Engineering is designing solutions to problems. There is no contradiction in stating that the solutions to problems can be very clever and even rise to the level of a "marvel" even when those problems only exist because the constraints put on engineers were unnecessary or misguided.

There was nothing innovative about the cooling system and it wasn't silent (in fact, the fan was maxing out under modest loads). It was just an aluminium heat sink connected directly to a Xeon CPU and two mid-range GPUs. It was a recipe for disaster since the heatsink must share its capacity with all three dies, rather than each being controlled independently, as with the 5,1 and 7,1 Mac Pros.
The constraints Apple's hardware engineers were given were roughly "~500W thermal budget, pack in as much compute as you possibly can, keep it as silent and compact as possible". They knocked it out of the park. Success on all fronts.

The product turned out to be an ill-conceived failure because it was a big gamble on pro apps not just shifting most of their compute needs to GPU, but also taking full advantage of multiple GPUs. That didn't work out, Apple wasn't able to push enough companies to recode their apps around the 2013 Mac Pro's architecture.

(Multi-GPU was especially important. CPUs and GPUs both get far less power efficient at the top end of their frequency range, so what Apple did to maximize performance per watt was to underclock two GPUs rather than put in a single high performance GPU. But in practice, very few apps were rewritten to take full advantage of this.)

No, it's not awful to share the same heatsink for all three chips.

No, the fan didn't max out under modest loads. This is literally the first time I've ever heard anyone claim that about the 2013 Mac Pro, reviews from the time said the opposite.

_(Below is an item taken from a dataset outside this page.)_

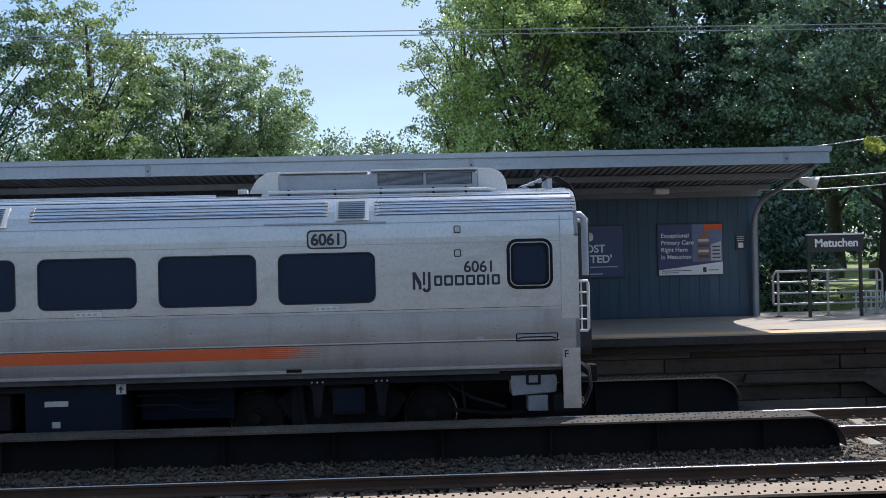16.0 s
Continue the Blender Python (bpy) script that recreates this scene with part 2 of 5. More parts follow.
    "rustmast": surface("rusty_mast_steel", (0.055, 0.034, 0.023), (0.125, 0.075, 0.048), 0.7, 12, (0.7, 0.9), 0.2, 0.25, (0.05, 0.035, 0.03), (4, 4, 0.5), (0.5, 0.75)),
    "pier": surface("rust_stained_concrete", (0.07, 0.046, 0.031), (0.18, 0.116, 0.074), 0.9, 12, (0.8, 0.95), 0, 0.35, (0.045, 0.035, 0.03), (3.5, 3.5, 0.4), (0.48, 0.72)),
    "cabinet": surface("pale_grey_cabinet_paint", (0.21, 0.22, 0.23), (0.30, 0.31, 0.32), 2.5, 30, (0.45, 0.6), 0.2, 0.06, (0.2, 0.16, 0.13), (5, 5, 2), (0.6, 0.8)),
    "plaster": surface("bare_pale_patch", (0.36, 0.345, 0.315), (0.52, 0.50, 0.46), 4, 30, (0.8, 0.95), bump=0.3),
    "bark": surface("dark_ridged_bark", (0.035, 0.028, 0.022), (0.095, 0.078, 0.062), 1.2, 9, (0.85, 1), 0, 0.9, (0.055, 0.065, 0.04), (3, 3, 0.6), (0.55, 0.75)),
    "palebark": surface("grey_pole_wood", (0.085, 0.085, 0.075), (0.16, 0.16, 0.14), 1.2, 14, (0.85, 1), 0, 0.4, (0.05, 0.05, 0.045), (8, 8, 0.5), (0.5, 0.7)),
    "wire": surface("dull_copper_wire", (0.20, 0.23, 0.22), (0.30, 0.34, 0.32), 3, 30, (0.4, 0.6), 0.5, 0),
    "planter": surface("grey_planter_wood", (0.16, 0.13, 0.105), (0.28, 0.235, 0.19), 2, 20, (0.8, 0.95), bump=0.3),
    "adblue": surface("navy_poster_print", (0.024, 0.042, 0.12), (0.04, 0.062, 0.16), 1.5, 30, (0.3, 0.45), bump=0.0),
    "adbrown": surface("brick_picture_print", (0.16, 0.085, 0.055), (0.26, 0.15, 0.10), 3, 20, (0.3, 0.45), bump=0.0),
    "adsky": surface("blue_picture_print", (0.09, 0.12, 0.24), (0.16, 0.2, 0.34), 2, 20, (0.3, 0.45), bump=0.0),
    "petal_y": surface("yellow_petals", (0.62, 0.36, 0.03), (0.75, 0.52, 0.07), 8, 30, (0.6, 0.8), bump=0),
    "petal_p": surface("purple_petals", (0.18, 0.05, 0.28), (0.36, 0.14, 0.45), 8, 30, (0.6, 0.8), bump=0),
    "cloth_r": surface("red_flag_cloth", (0.30, 0.02, 0.03), (0.40, 0.04, 0.05), 4, 30, (0.7, 0.9), bump=0),
    "cloth_w": surface("white_flag_cloth", (0.55, 0.55, 0.55), (0.7, 0.7, 0.7), 4, 30, (0.7, 0.9), bump=0),
    "cloth_b": surface("blue_flag_cloth", (0.02, 0.03, 0.12), (0.04, 0.05, 0.17), 4, 30, (0.7, 0.9), bump=0),
    "interior": surface("dim_coach_interior", (0.10, 0.10, 0.11), (0.18, 0.17, 0.17), 1.5, 12, (0.7, 0.9), bump=0),
    "housewall": surface("cream_siding", (0.45, 0.42, 0.36), (0.58, 0.55, 0.48), 1, 12, (0.7, 0.9), bump=0.1),
    "cloudwhite": surface("lamp_glass_white", (0.5, 0.5, 0.48), (0.62, 0.62, 0.6), 3, 20, (0.3, 0.4), bump=0),
    "glass": glass_material("tinted_coach_glass", (0.25, 0.28, 0.32)),
    "leaf_oak": leaf_material("oak_leaves", (0.022, 0.042, 0.031), (0.105, 0.162, 0.108), (0.30, 0.45, 0.17), 0.3),
    "leaf_maple": leaf_material("maple_leaves", (0.036, 0.064, 0.034), (0.15, 0.205, 0.09), (0.44, 0.53, 0.16), 0.36),
    # Lighter maple copy: the sun on this crown is put into its colour.
    "leaf_sunlit": leaf_material("sun_lightened_maple_leaves", (0.04, 0.066, 0.03), (0.21, 0.285, 0.105), (0.54, 0.64, 0.17), 0.38),
    "leaf_grey": leaf_material("grey_green_leaves", (0.04, 0.068, 0.044), (0.18, 0.24, 0.145), (0.40, 0.50, 0.20), 0.42),
    "leaf_yellow": leaf_material("yellowing_leaves", (0.06, 0.08, 0.035), (0.20, 0.21, 0.09), (0.54, 0.52, 0.16), 0.42),
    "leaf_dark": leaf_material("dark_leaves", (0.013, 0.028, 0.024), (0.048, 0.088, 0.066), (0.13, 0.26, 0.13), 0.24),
    "leaf_sumac": leaf_material("sumac_leaves", (0.03, 0.056, 0.046), (0.115, 0.18, 0.135), (0.24, 0.40, 0.18), 0.34, 0.3),
    # Lighter sumac copy: sunshine on the small bush is put into its colour.
    "leaf_sumac_lit": leaf_material("sun_lightened_sumac_leaves", (0.03, 0.068, 0.034), (0.09, 0.165, 0.07), (0.24, 0.44, 0.12), 0.36, 0.3),
    "leaf_far": leaf_material("distant_leaves", (0.03, 0.052, 0.034), (0.10, 0.14, 0.085), (0.27, 0.36, 0.15), 0.32, 0.35),
    # Very bright leaves: sunlight on far foliage is put into their colour.
    "leaf_sun_gap": leaf_material("sun_brightened_gap_leaves", (0.16, 0.17, 0.04), (0.34, 0.36, 0.08), (0.78, 0.80, 0.16), 0.6),
    "leaf_dry": leaf_material("dry_vine", (0.10, 0.075, 0.045), (0.2, 0.16, 0.10), (0.25, 0.2, 0.1), 0.3, 0.5),
}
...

What on earth are you talking about? That's a contradiction. It didn't matter what their assumption was for future manufacturing processes; the fact is the strategy wasn't correct for the first generation of the device, hence why they overheated and failed.
You seem to live in an alternate reality. In mine, the 2013 Mac Pro was not known for overheating. There are known strategic problems with the design that prevented it from scaling up to what their customers actually wanted, acknowledged by Apple in that unusual press event they ran a few years back, but overheating? No, not at all.